═════ Dataset section

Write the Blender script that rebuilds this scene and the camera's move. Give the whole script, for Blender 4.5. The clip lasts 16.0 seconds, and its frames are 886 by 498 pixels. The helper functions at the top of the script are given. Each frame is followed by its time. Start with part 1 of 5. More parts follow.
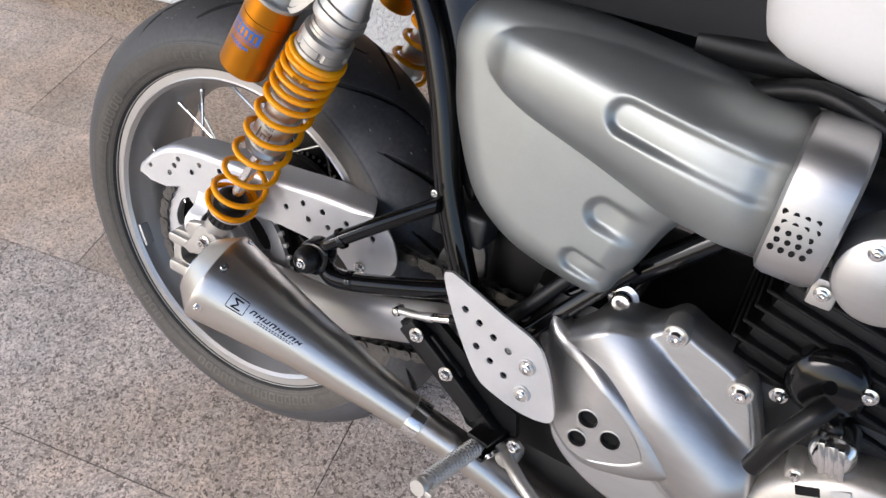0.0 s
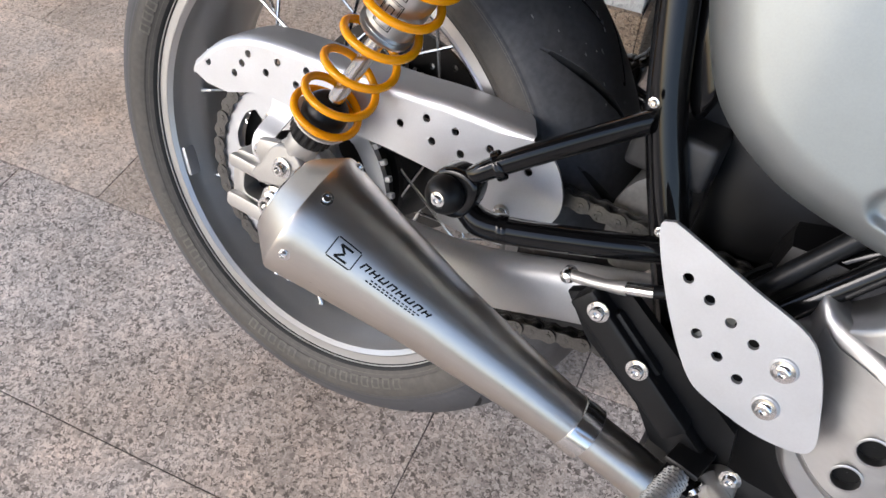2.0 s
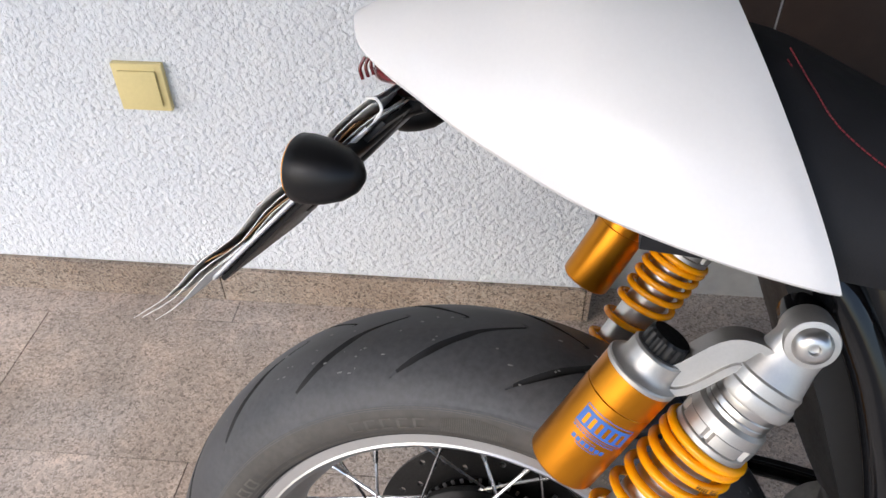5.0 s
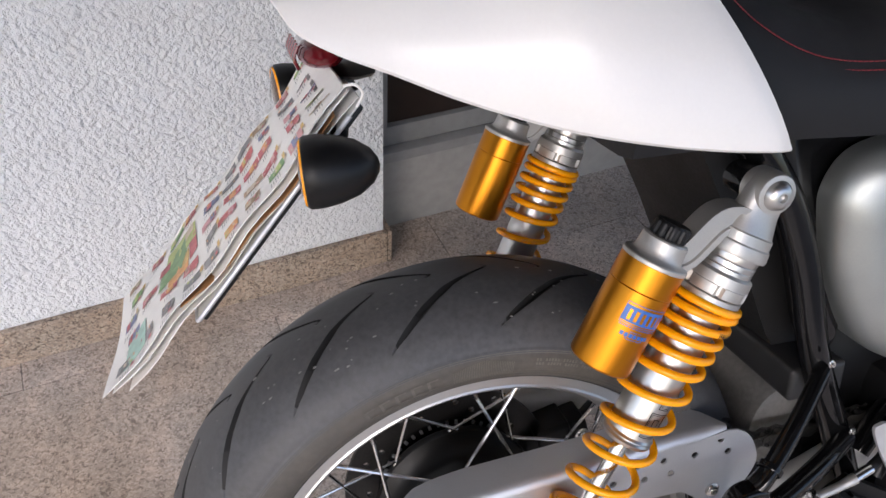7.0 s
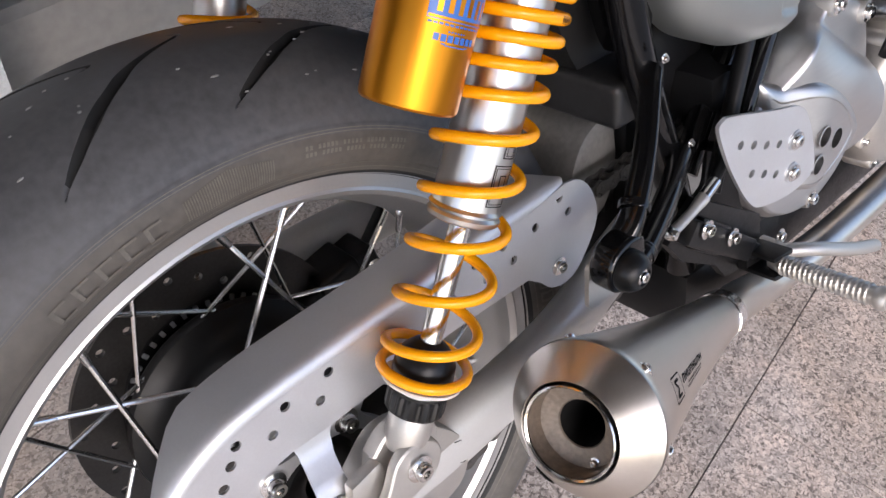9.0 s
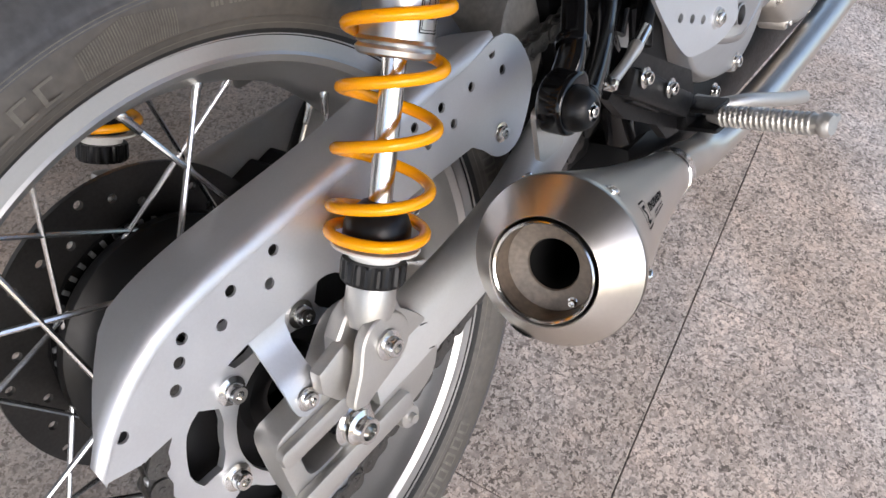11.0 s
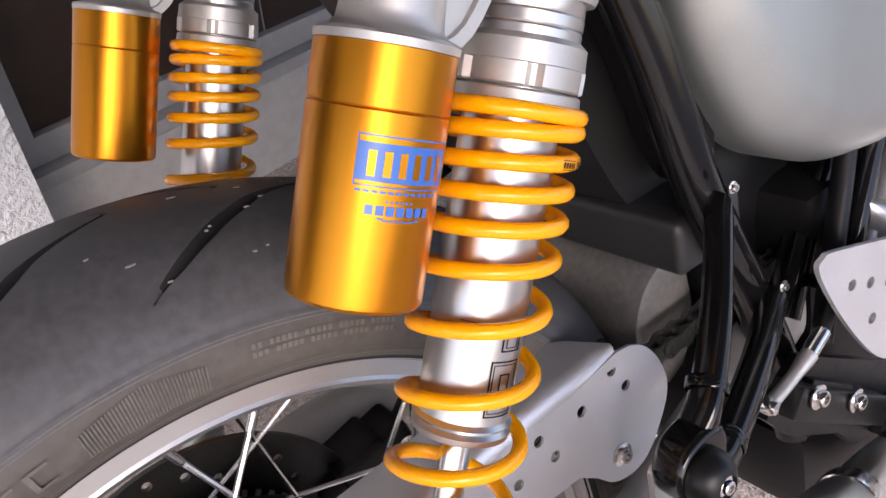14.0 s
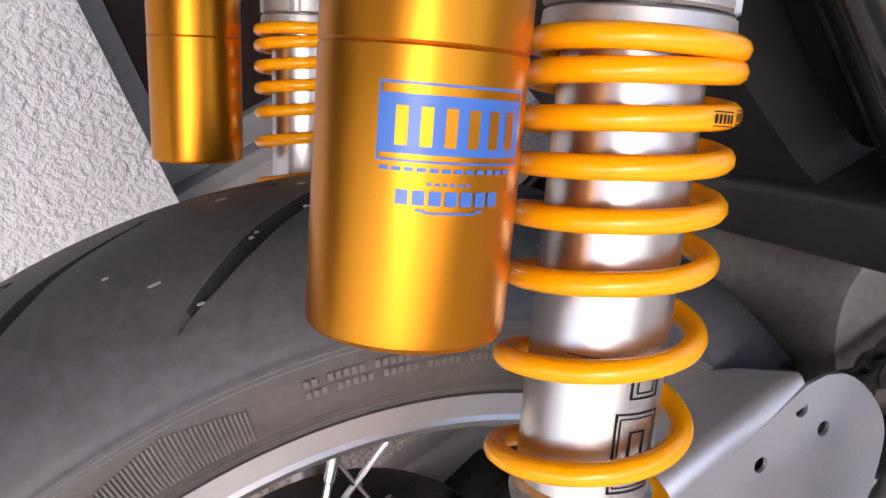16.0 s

══════════

Task statement: Every line should be retyped exactly, with the pictures omitted.

Exercise solution:
Write the Blender script that rebuilds this scene and the camera's move. Give the whole script, for Blender 4.5. The clip lasts 16.0 seconds, and its frames are 886 by 498 pixels. The helper functions at the top of the script are given. Each frame is followed by its time. Start with part 1 of 5. More parts follow.
0.0 s
2.0 s
5.0 s
7.0 s
9.0 s
11.0 s
14.0 s
16.0 s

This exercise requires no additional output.